*To do:* Reproduce every line of the listing as written, apart from the pictures.

####

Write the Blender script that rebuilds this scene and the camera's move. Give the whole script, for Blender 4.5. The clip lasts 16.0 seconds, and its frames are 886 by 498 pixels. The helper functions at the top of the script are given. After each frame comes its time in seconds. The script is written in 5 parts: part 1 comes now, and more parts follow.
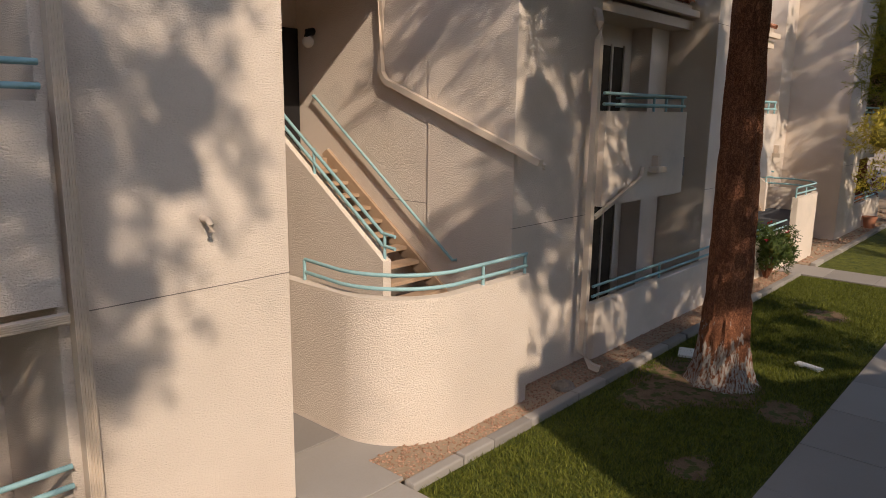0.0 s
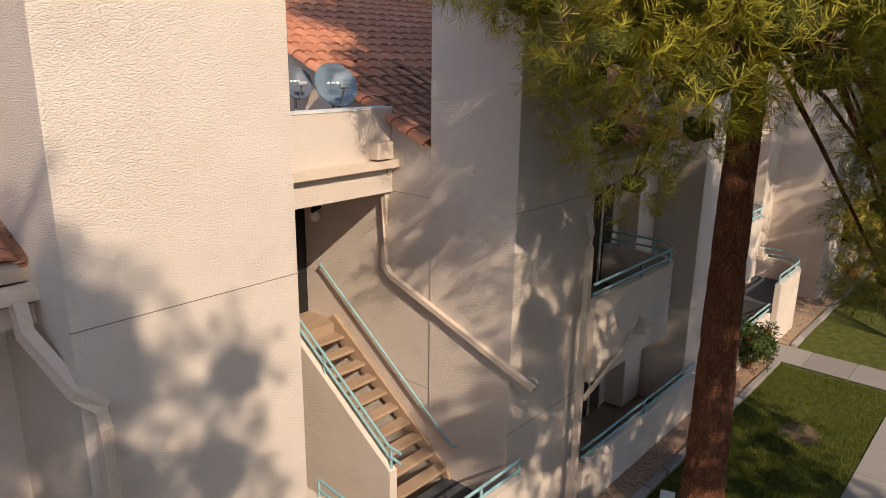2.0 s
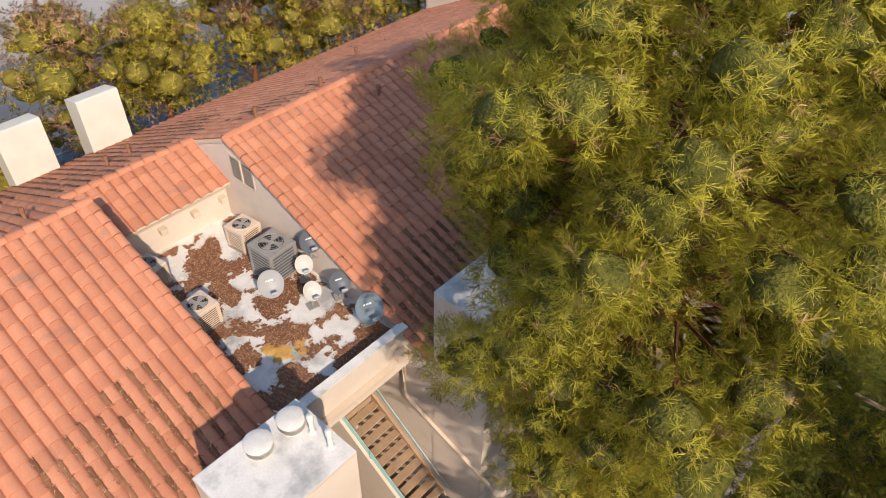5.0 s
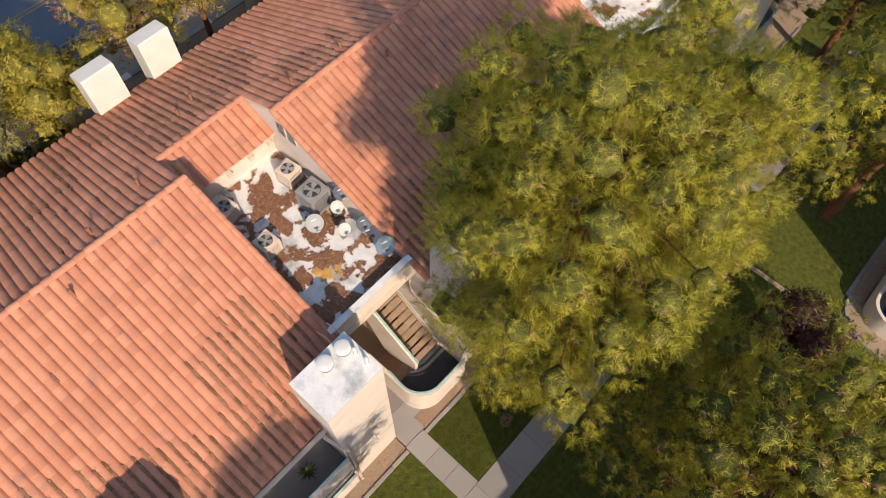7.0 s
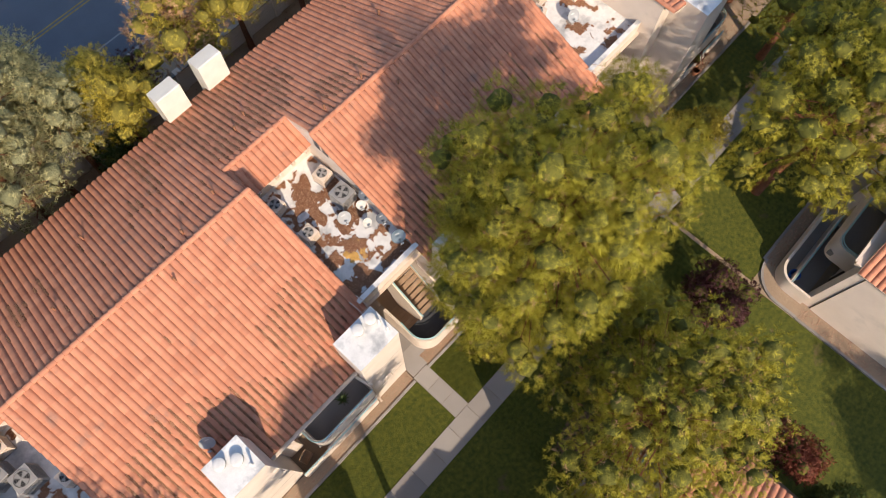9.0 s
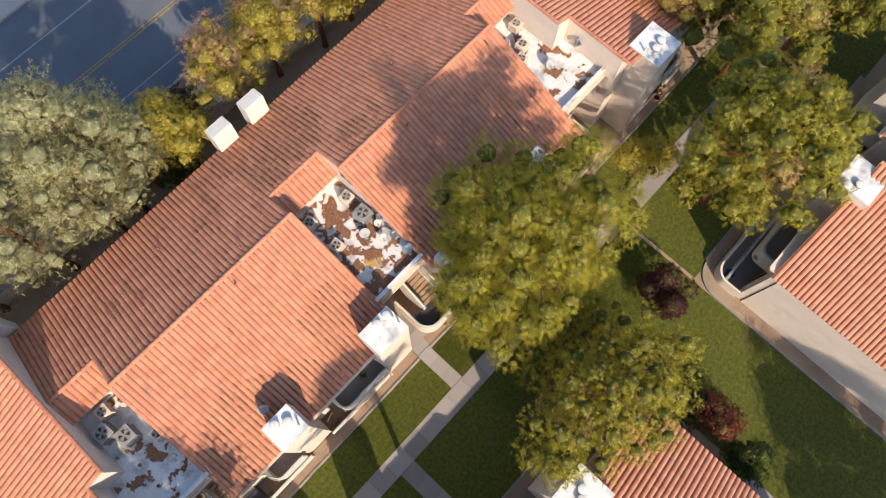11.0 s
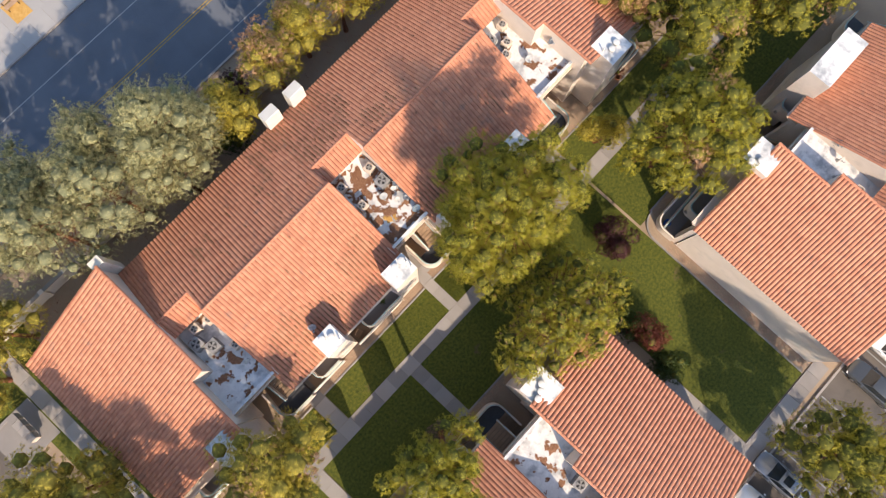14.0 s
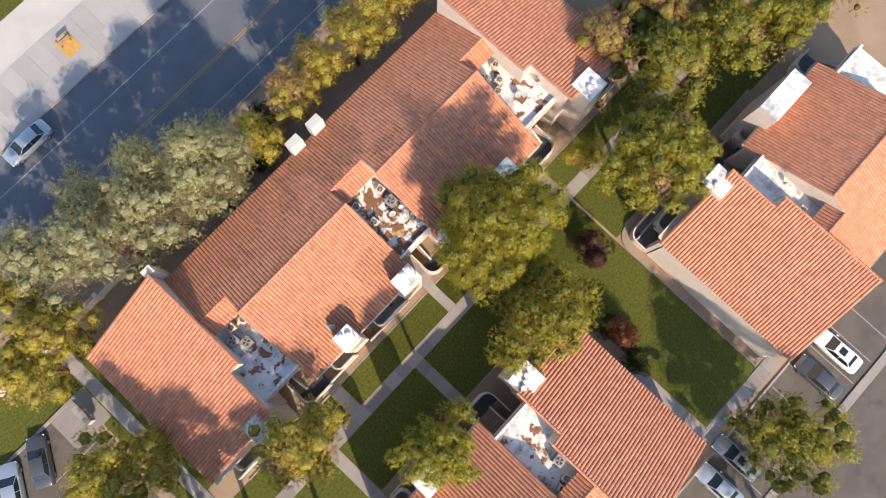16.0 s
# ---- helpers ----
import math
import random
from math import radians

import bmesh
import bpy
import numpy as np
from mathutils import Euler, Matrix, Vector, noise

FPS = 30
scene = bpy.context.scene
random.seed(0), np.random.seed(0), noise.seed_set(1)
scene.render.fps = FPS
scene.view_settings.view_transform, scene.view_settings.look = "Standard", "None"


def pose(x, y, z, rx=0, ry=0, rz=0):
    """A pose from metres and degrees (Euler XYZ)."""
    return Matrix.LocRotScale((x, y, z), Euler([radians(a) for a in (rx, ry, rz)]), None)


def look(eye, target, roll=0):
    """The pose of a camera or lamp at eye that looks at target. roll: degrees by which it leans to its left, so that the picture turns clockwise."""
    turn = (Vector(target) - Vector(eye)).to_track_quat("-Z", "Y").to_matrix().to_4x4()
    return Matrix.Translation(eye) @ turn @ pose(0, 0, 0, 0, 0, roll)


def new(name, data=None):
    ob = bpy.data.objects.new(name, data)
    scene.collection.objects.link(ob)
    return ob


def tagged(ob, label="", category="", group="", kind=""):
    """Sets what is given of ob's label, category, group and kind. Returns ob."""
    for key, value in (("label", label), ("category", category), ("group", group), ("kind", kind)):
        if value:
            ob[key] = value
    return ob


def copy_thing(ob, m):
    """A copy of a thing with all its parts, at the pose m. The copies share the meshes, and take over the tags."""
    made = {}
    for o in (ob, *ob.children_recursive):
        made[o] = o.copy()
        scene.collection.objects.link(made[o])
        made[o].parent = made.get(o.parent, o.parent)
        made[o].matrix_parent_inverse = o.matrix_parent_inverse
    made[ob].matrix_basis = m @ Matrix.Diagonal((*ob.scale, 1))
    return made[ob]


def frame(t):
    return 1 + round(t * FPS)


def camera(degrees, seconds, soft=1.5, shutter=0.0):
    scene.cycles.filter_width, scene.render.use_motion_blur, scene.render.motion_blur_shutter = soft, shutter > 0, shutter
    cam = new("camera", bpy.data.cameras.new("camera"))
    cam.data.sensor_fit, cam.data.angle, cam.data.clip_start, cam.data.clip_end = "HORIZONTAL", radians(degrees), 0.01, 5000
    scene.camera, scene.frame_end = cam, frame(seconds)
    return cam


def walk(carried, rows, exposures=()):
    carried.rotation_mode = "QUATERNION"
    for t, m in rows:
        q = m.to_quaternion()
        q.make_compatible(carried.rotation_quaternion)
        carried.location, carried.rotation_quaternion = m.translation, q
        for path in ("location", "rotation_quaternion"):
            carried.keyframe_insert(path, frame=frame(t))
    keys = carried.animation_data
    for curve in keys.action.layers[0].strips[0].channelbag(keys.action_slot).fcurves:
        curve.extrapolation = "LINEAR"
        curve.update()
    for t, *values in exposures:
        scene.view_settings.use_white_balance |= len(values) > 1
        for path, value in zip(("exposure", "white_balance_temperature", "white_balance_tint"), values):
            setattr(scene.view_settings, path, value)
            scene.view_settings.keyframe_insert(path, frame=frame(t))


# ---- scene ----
cam = camera(64.76, 16.0, soft=0.65)
PATH = [
    (0.0, 0.150, 1.200, 3.895, -11.234, -0.781, -48.151),
    (0.5, 0.143, 1.233, 4.455, -11.526, -0.777, -48.175),
    (1.0, 0.117, 1.266, 5.292, -12.096, -0.767, -48.345),
    (1.5, 0.120, 1.301, 6.338, -13.661, -0.752, -48.471),
    (2.0, 0.153, 1.382, 7.675, -15.620, -0.759, -48.578),
    (2.5, 0.139, 1.431, 9.253, -19.188, -0.764, -48.504),
    (3.0, 0.116, 1.430, 10.920, -22.779, -0.697, -48.476),
    (3.5, 0.097, 1.406, 12.705, -26.416, -0.600, -48.406),
    (4.0, 0.048, 1.374, 14.569, -31.074, -0.555, -48.392),
    (6.5, 0.424, 1.462, 25.057, -57.276, -0.935, -47.489),
    (7.0, 0.468, 1.493, 27.190, -62.355, -0.931, -47.485),
    (7.5, 0.478, 1.528, 29.213, -67.204, -0.920, -47.425),
    (8.0, 0.466, 1.550, 31.180, -68.697, -0.890, -47.358),
    (8.5, 0.458, 1.536, 33.238, -69.539, -0.897, -47.347),
    (9.0, 0.447, 1.533, 35.321, -70.432, -0.908, -47.352),
    (9.5, 0.416, 1.543, 37.399, -71.245, -0.930, -47.294),
    (12.0, 0.045, 1.666, 48.028, -75.849, -1.262, -47.043),
    (12.5, -0.015, 1.696, 50.121, -77.120, -1.279, -47.030),
    (13.0, -0.060, 1.740, 52.227, -78.398, -1.320, -46.992),
    (13.5, -0.100, 1.801, 54.332, -79.704, -1.351, -46.978),
    (14.0, -0.133, 1.871, 56.432, -81.004, -1.363, -46.974),
    (14.5, -0.155, 1.933, 58.516, -81.640, -1.387, -46.918),
    (15.0, -0.170, 2.003, 60.609, -81.607, -1.380, -46.867),
    (15.5, -0.175, 2.067, 62.685, -81.578, -1.385, -46.815),
    (16.0, -0.186, 2.124, 64.782, -81.549, -1.375, -46.799),
]
walk(cam, [(t, pose(x, y, z, 90 + pitch, roll, yaw)) for t, x, y, z, pitch, roll, yaw in PATH],
     exposures=[(0.0, -0.12), (1.5, 0.0), (3.0, 0.0), (7.0, 0.12), (9.0, 0.22), (12.0, 0.40), (16.0, 0.47)])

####

*Complete response:*
Write the Blender script that rebuilds this scene and the camera's move. Give the whole script, for Blender 4.5. The clip lasts 16.0 seconds, and its frames are 886 by 498 pixels. The helper functions at the top of the script are given. After each frame comes its time in seconds. The script is written in 5 parts: part 1 comes now, and more parts follow.
0.0 s
2.0 s
5.0 s
7.0 s
9.0 s
11.0 s
14.0 s
16.0 s
# ---- helpers ----
import math
import random
from math import radians

import bmesh
import bpy
import numpy as np
from mathutils import Euler, Matrix, Vector, noise

FPS = 30
scene = bpy.context.scene
random.seed(0), np.random.seed(0), noise.seed_set(1)
scene.render.fps = FPS
scene.view_settings.view_transform, scene.view_settings.look = "Standard", "None"


def pose(x, y, z, rx=0, ry=0, rz=0):
    """A pose from metres and degrees (Euler XYZ)."""
    return Matrix.LocRotScale((x, y, z), Euler([radians(a) for a in (rx, ry, rz)]), None)


def look(eye, target, roll=0):
    """The pose of a camera or lamp at eye that looks at target. roll: degrees by which it leans to its left, so that the picture turns clockwise."""
    turn = (Vector(target) - Vector(eye)).to_track_quat("-Z", "Y").to_matrix().to_4x4()
    return Matrix.Translation(eye) @ turn @ pose(0, 0, 0, 0, 0, roll)


def new(name, data=None):
    ob = bpy.data.objects.new(name, data)
    scene.collection.objects.link(ob)
    return ob


def tagged(ob, label="", category="", group="", kind=""):
    """Sets what is given of ob's label, category, group and kind. Returns ob."""
    for key, value in (("label", label), ("category", category), ("group", group), ("kind", kind)):
        if value:
            ob[key] = value
    return ob


def copy_thing(ob, m):
    """A copy of a thing with all its parts, at the pose m. The copies share the meshes, and take over the tags."""
    made = {}
    for o in (ob, *ob.children_recursive):
        made[o] = o.copy()
        scene.collection.objects.link(made[o])
        made[o].parent = made.get(o.parent, o.parent)
        made[o].matrix_parent_inverse = o.matrix_parent_inverse
    made[ob].matrix_basis = m @ Matrix.Diagonal((*ob.scale, 1))
    return made[ob]


def frame(t):
    return 1 + round(t * FPS)


def camera(degrees, seconds, soft=1.5, shutter=0.0):
    scene.cycles.filter_width, scene.render.use_motion_blur, scene.render.motion_blur_shutter = soft, shutter > 0, shutter
    cam = new("camera", bpy.data.cameras.new("camera"))
    cam.data.sensor_fit, cam.data.angle, cam.data.clip_start, cam.data.clip_end = "HORIZONTAL", radians(degrees), 0.01, 5000
    scene.camera, scene.frame_end = cam, frame(seconds)
    return cam


def walk(carried, rows, exposures=()):
    carried.rotation_mode = "QUATERNION"
    for t, m in rows:
        q = m.to_quaternion()
        q.make_compatible(carried.rotation_quaternion)
        carried.location, carried.rotation_quaternion = m.translation, q
        for path in ("location", "rotation_quaternion"):
            carried.keyframe_insert(path, frame=frame(t))
    keys = carried.animation_data
    for curve in keys.action.layers[0].strips[0].channelbag(keys.action_slot).fcurves:
        curve.extrapolation = "LINEAR"
        curve.update()
    for t, *values in exposures:
        scene.view_settings.use_white_balance |= len(values) > 1
        for path, value in zip(("exposure", "white_balance_temperature", "white_balance_tint"), values):
            setattr(scene.view_settings, path, value)
            scene.view_settings.keyframe_insert(path, frame=frame(t))


# ---- scene ----
cam = camera(64.76, 16.0, soft=0.65)
PATH = [
    (0.0, 0.150, 1.200, 3.895, -11.234, -0.781, -48.151),
    (0.5, 0.143, 1.233, 4.455, -11.526, -0.777, -48.175),
    (1.0, 0.117, 1.266, 5.292, -12.096, -0.767, -48.345),
    (1.5, 0.120, 1.301, 6.338, -13.661, -0.752, -48.471),
    (2.0, 0.153, 1.382, 7.675, -15.620, -0.759, -48.578),
    (2.5, 0.139, 1.431, 9.253, -19.188, -0.764, -48.504),
    (3.0, 0.116, 1.430, 10.920, -22.779, -0.697, -48.476),
    (3.5, 0.097, 1.406, 12.705, -26.416, -0.600, -48.406),
    (4.0, 0.048, 1.374, 14.569, -31.074, -0.555, -48.392),
    (6.5, 0.424, 1.462, 25.057, -57.276, -0.935, -47.489),
    (7.0, 0.468, 1.493, 27.190, -62.355, -0.931, -47.485),
    (7.5, 0.478, 1.528, 29.213, -67.204, -0.920, -47.425),
    (8.0, 0.466, 1.550, 31.180, -68.697, -0.890, -47.358),
    (8.5, 0.458, 1.536, 33.238, -69.539, -0.897, -47.347),
    (9.0, 0.447, 1.533, 35.321, -70.432, -0.908, -47.352),
    (9.5, 0.416, 1.543, 37.399, -71.245, -0.930, -47.294),
    (12.0, 0.045, 1.666, 48.028, -75.849, -1.262, -47.043),
    (12.5, -0.015, 1.696, 50.121, -77.120, -1.279, -47.030),
    (13.0, -0.060, 1.740, 52.227, -78.398, -1.320, -46.992),
    (13.5, -0.100, 1.801, 54.332, -79.704, -1.351, -46.978),
    (14.0, -0.133, 1.871, 56.432, -81.004, -1.363, -46.974),
    (14.5, -0.155, 1.933, 58.516, -81.640, -1.387, -46.918),
    (15.0, -0.170, 2.003, 60.609, -81.607, -1.380, -46.867),
    (15.5, -0.175, 2.067, 62.685, -81.578, -1.385, -46.815),
    (16.0, -0.186, 2.124, 64.782, -81.549, -1.375, -46.799),
]
walk(cam, [(t, pose(x, y, z, 90 + pitch, roll, yaw)) for t, x, y, z, pitch, roll, yaw in PATH],
     exposures=[(0.0, -0.12), (1.5, 0.0), (3.0, 0.0), (7.0, 0.12), (9.0, 0.22), (12.0, 0.40), (16.0, 0.47)])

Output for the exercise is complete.